В 4.30 пополудни Че присел рядом с Хесусом Монтане. «Мы сидели вдвоем, прислонившись к стволу дерева, и разговаривали о наших детях. Мы ели наши скудные дневные пайки — по полсосиски и паре галет, — когда раздался выстрел и через считанные секунды — по крайней мере, в нашем подавленном настроении так казалось — на людей обрушился град пуль». «Не понимаю, каким образом хоть кому-то из нас удалось выбраться оттуда», — недоумевал позднее Эфихенио Амейхейрас.
Близость смерти не располагает к рациональности. И в памяти участников запечатлелись наиболее абсурдные моменты, бессвязные обрывки воспоминаний.
«Я не знаю, в каком порядке и как происходили события. В памяти все покрыто туманом. Я помню, как в разгар стрельбы ко мне подошел Альмейда и спросил, какие есть приказания, но не было никого, кто мог бы их отдать. Как я узнал позже, Фидель тщетно пытался собрать людей вместе на близлежащей плантации сахарного тростника, до которой можно было добраться только преодолев ограду. Все началось слишком уж неожиданно, слишком уж сильным был огонь. Альмейда снова принял на себя командование группой.

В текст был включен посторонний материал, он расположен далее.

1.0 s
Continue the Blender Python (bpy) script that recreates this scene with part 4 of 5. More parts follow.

Именно тогда [один] товарищ уронил к моим ногам сумку с боеприпасами. Я указал ему на это и хорошо помню его ответ: «Сейчас не до боеприпасов»; с искаженным от страха лицом он опрометью бросился к посадкам тростника.
Пожалуй, это оказался первый раз, когда мне пришлось сделать практический выбор между профессией медика и обязанностями революционного солдата. У меня был рюкзак, полный лекарств, и сумка с боеприпасами; вместе они были слишком тяжелы для меня. Я схватил боеприпасы, бросив рюкзак, и рванулся через пустошь к тростникам. Я отчетливо помню Фаустино Переса; он, опустившись на одно колено у межи, стрелял из автомата. Рядом со мной к посадкам бежал товарищ, которого звали Альбентоса. Нас, как и остальных, накрыло огнем: я почувствовал, как что-то сильно ударило меня в грудь и в шею. Я приготовился к смерти.»

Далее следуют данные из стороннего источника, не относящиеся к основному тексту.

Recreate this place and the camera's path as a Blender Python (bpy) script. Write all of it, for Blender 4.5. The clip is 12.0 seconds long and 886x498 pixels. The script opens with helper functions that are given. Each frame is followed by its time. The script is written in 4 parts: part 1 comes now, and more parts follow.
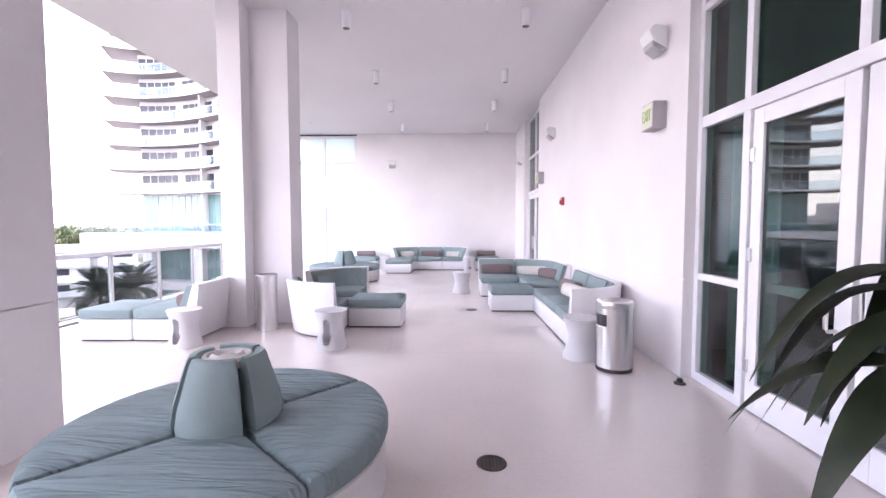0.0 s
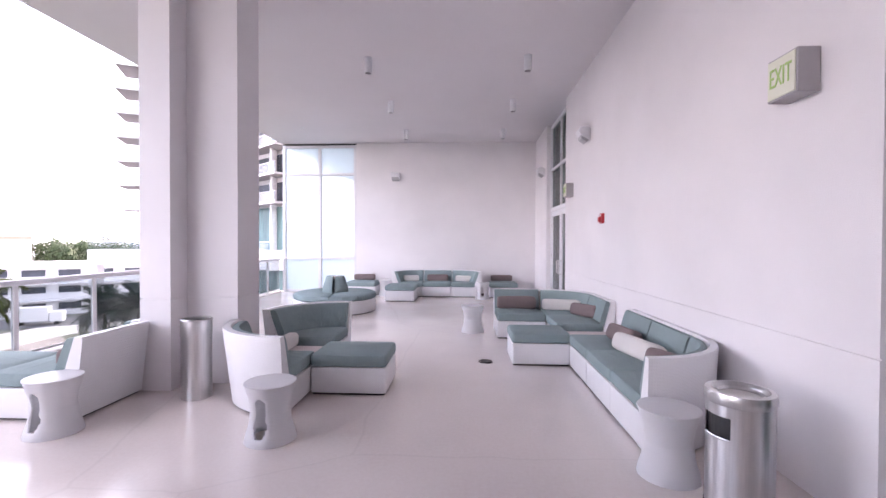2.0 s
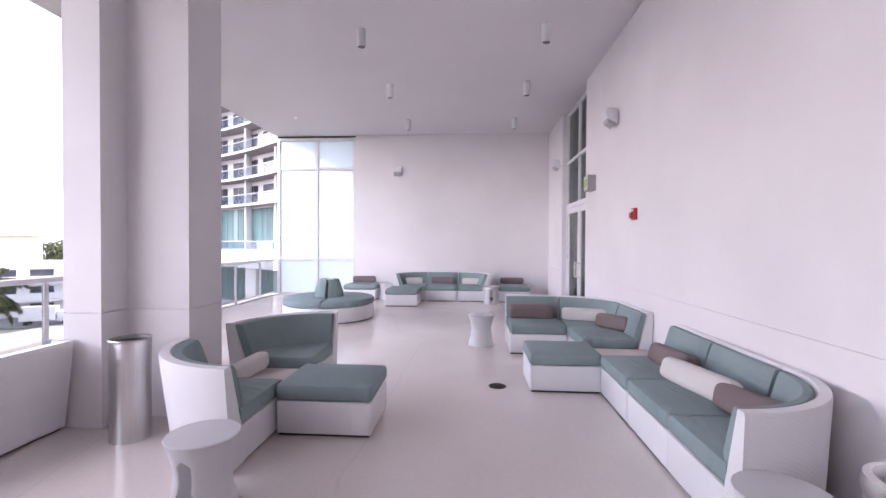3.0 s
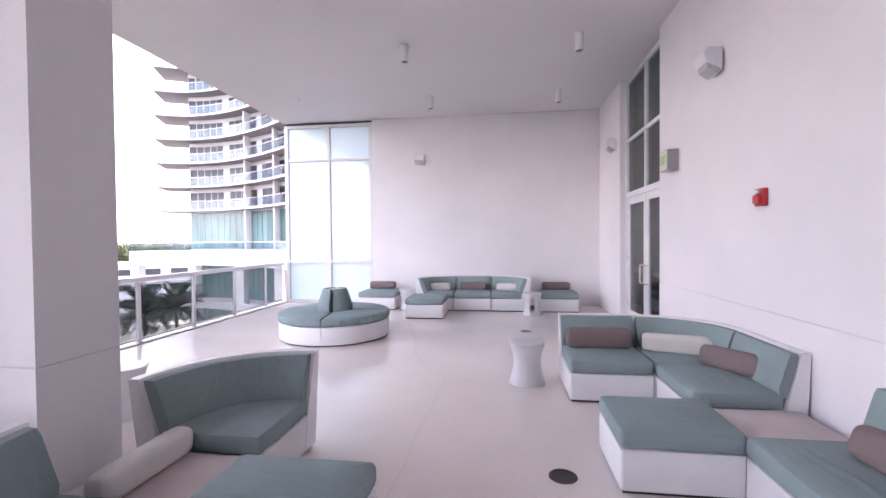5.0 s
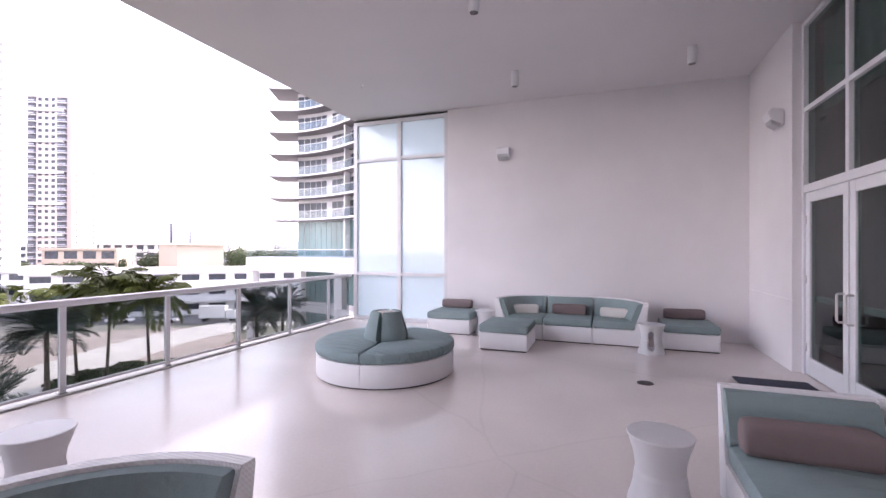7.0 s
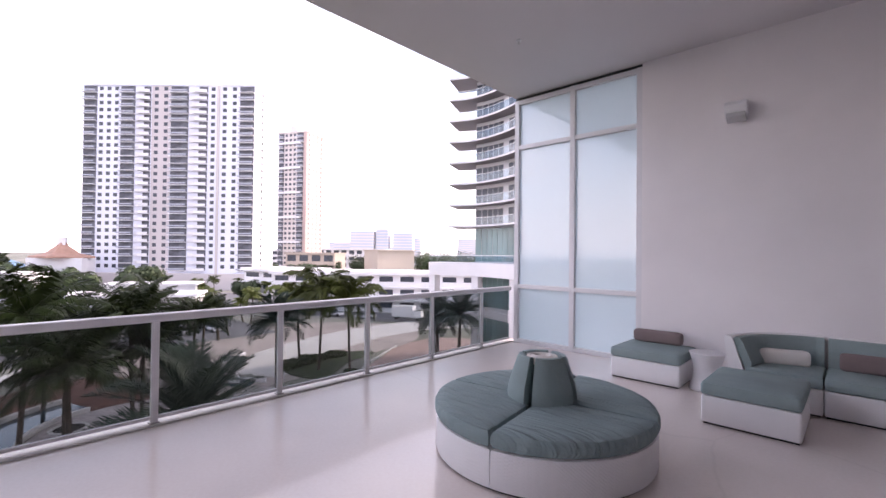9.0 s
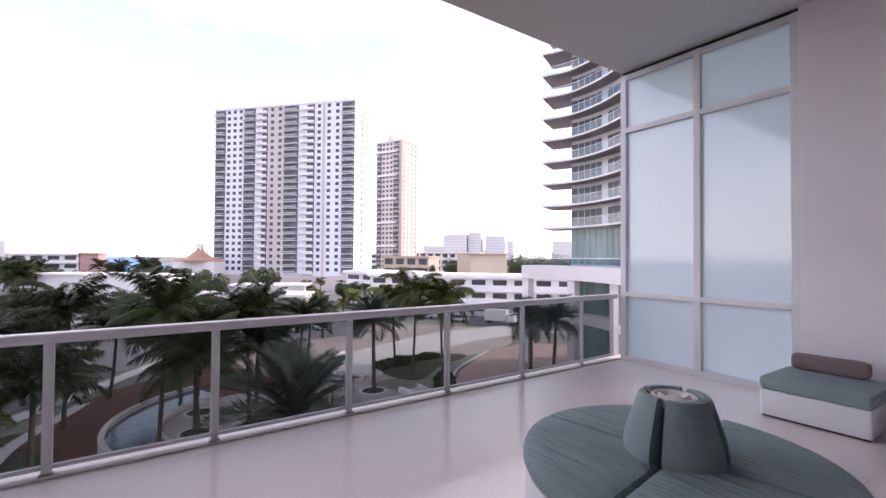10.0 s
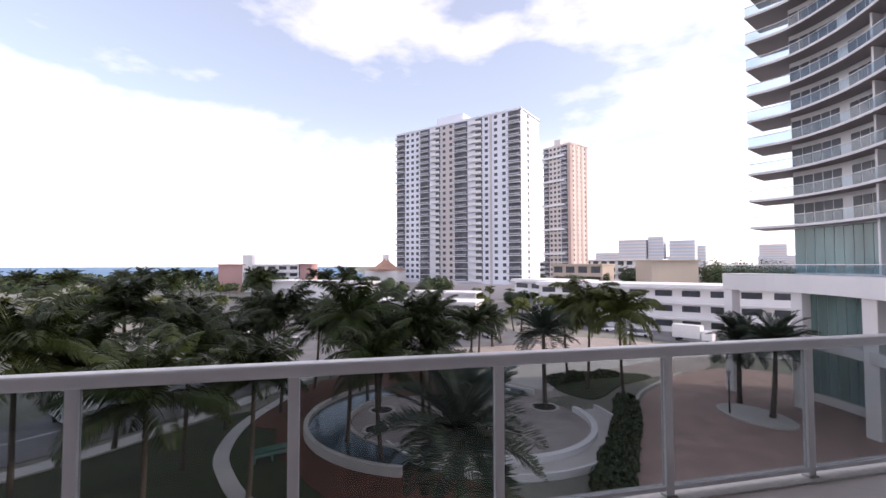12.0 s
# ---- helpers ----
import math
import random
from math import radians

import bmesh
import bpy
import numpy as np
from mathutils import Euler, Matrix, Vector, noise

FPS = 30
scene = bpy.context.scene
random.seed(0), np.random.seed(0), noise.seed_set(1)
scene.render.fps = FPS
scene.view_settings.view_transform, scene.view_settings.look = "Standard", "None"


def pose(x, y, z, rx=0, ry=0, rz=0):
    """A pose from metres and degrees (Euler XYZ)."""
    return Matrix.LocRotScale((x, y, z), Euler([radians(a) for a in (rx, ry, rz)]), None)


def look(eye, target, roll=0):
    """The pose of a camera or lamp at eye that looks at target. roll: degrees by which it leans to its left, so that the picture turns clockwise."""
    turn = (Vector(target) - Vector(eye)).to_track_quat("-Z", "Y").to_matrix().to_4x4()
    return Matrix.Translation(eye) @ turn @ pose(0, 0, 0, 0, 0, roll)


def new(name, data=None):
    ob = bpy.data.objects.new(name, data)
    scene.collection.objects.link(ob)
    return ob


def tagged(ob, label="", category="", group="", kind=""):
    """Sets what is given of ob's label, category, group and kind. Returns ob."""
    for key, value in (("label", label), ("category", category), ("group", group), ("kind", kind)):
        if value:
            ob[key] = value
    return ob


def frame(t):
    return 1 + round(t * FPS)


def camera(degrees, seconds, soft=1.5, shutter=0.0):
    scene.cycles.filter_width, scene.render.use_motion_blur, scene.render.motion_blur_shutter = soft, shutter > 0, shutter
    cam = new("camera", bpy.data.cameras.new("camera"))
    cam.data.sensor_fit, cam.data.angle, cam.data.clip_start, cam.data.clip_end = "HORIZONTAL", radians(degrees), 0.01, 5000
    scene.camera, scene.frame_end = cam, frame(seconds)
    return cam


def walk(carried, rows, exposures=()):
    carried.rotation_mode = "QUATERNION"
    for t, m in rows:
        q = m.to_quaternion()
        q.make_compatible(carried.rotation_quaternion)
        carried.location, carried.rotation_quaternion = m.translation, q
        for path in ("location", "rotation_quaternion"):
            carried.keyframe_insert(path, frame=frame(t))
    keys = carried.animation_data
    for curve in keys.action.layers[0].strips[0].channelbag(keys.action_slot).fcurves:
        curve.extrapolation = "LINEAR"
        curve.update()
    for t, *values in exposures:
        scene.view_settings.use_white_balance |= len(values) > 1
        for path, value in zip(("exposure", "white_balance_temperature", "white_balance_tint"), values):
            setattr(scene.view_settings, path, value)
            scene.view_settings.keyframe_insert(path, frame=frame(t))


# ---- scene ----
cam = camera(90.7, 12.0)
PATH = [
    (0, (0.516, 1.11, 1.429), (0.473, 3.106, 1.32), -0.1),
    (0.5, (0.517, 1.57, 1.456), (0.468, 3.568, 1.366), 0.2),
    (1, (0.564, 2.031, 1.514), (0.492, 4.029, 1.45), 0.2),
    (1.5, (0.569, 2.466, 1.515), (0.483, 4.464, 1.475), 0.2),
    (2, (0.573, 2.901, 1.503), (0.473, 4.898, 1.475), 0.2),
    (2.5, (0.583, 3.367, 1.5), (0.467, 5.364, 1.474), 0.2),
    (3, (0.568, 3.858, 1.501), (0.435, 5.854, 1.472), 0.3),
    (5, (0.465, 5.564, 1.54), (0.192, 7.545, 1.5), -0.5),
    (5.5, (0.402, 6.04, 1.545), (0.078, 8.014, 1.52), -0.3),
    (6, (0.382, 6.525, 1.556), (-0.027, 8.483, 1.54), -0.3),
    (6.5, (0.387, 6.999, 1.556), (-0.152, 8.925, 1.546), -0.2),
    (7, (0.392, 7.351, 1.565), (-0.303, 9.227, 1.568), 0.1),
    (9, (-0.371, 9.213, 1.589), (-1.746, 10.665, 1.615), 0.6),
    (9.5, (-0.614, 9.536, 1.592), (-2.131, 10.838, 1.62), 0.6),
    (10, (-0.895, 9.806, 1.577), (-2.543, 10.937, 1.614), 0.4),
    (10.5, (-1.224, 10.072, 1.585), (-2.982, 11.025, 1.624), 0.1),
    (11, (-1.594, 10.296, 1.593), (-3.44, 11.064, 1.639), -0.0),
    (11.5, (-1.975, 10.474, 1.615), (-3.882, 11.075, 1.67), -0.2),
    (12, (-2.473, 10.599, 1.563), (-4.423, 11.038, 1.636), -0.1),
]
EXPOSURES = [(0.0, 3.43, 6800, 25), (2.5, 2.84, 6850, 26), (5.5, 2.86, 6850, 25), (7.0, 2.42, 6950, 26), (9.0, 1.72, 6950, 27), (10.5, 1.28, 6900, 25), (12.0, 0.93, 6900, 21)]
walk(cam, [(t, look(eye, target, roll)) for t, eye, target, roll in PATH], exposures=EXPOSURES)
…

Пуля попала в мешок с боеприпасами и рикошетом нанесла Че удар такой силы, что тому показалось, что у него поражено горло. Он прислонился к дереву, готовый умереть. «Альбентоса, у которого изо рта и носа хлестала кровь из-за огромной раны от пули 45-го [калибра], выкрикнул что-то вроде: «Они убили меня» и начал палить, как безумный, неведомо куда. Именно в тот момент никого видно не было».
Че, собравшись с силами, сказал Фаустино Пересу: «Меня е..нуло». Хотя Перес и ответил ему, что все в порядке, Гевара смог прочесть в его глазах, что «с ним покончено».
«Я тут же принялся соображать, что лучше всего будет умереть именно тогда, когда кажется, что все потеряно. Я вспомнил старый рассказ Джека Лондона, где главный герой прислоняется к дереву и готовится с достоинством закончить жизнь, когда понимает, что ему суждено замерзнуть насмерть в дебрях Аляски. Это единственная картина, которую я могу восстановить в памяти».
Че услышал за спиной голос, призывавший их сдаться. В память ему врезался ответ одного из бойцов (позже приписанный Камило Сьенфуэгосу): «Здесь никто не сдается, черт возьми!»
«Появился Понсе, взволнованный и задыхающийся, с раной от пули, которая, очевидно, прошла через его легкое. Он сказал мне, что ранен, а я весьма безразлично показал ему, что тоже [ранен]. Он потащился в заросли, вместе с ним несколько невредимых товарищей. На мгновение я остался один и растянулся в ожидании смерти. Тут ко мне подошел Альмейда и, подбадривая, заставил идти дальше, что я и сделал, несмотря на боль, и мы вошли в заросли тростника».
Альмейда велел Че подержать его винтовку и кое-как завязал обильно кровоточившую рану. Он также попытался восстановить порядок, посоветовав шедшим вместе с ним людям целиться по одному из легких самолетов,
«который, летая низко над землей, очередями стрелял из пулемета, порождая хаос. Возникавшие сцены то казались списанными у Данте, то были совершенно гротескными. Как будто в калейдоскопе, мелькали кричащие люди, раненые взывали о помощи, бойцы пытались прятаться за стебли тростника, словно это были стволы деревьев, а некото рые, испуганные, умоляли соблюдать тишину, прижимая пальцы к губам среди оглушительной стрельбы — и вдруг раздался ужасный вопль: «Стреляйте по тростникам!»
Так, благодаря силе духа Хуана Альмейды и его поддержке Че и другие смогли добраться до посадок сахарного тростника. Группа собралась было, но разбилась вновь: некоторые откололись. Затем появились Рамиро Вальдес, Бенитес и Чао, они вместе пробрались по краю поля и готовы были подниматься в гору.
Че следовал за товарищами, чувствуя себя заблудившимся в тумане:
«Я больше думал о горечи поражения и моей неизбежной смерти, чем о прошедшем бое. Я шел и шел, пока мы не добрались до поросшей густым лесом горы. Мы шли до тех пор, пока темнота и деревья — они росли так густо, что мы не видели звезд — не заставили нас остановиться не так уж далеко от того места, где мы подверглись нападению. Мы решили лечь спать все вместе и сбились в кучу; нас атаковали москиты и мучили жажда и голод».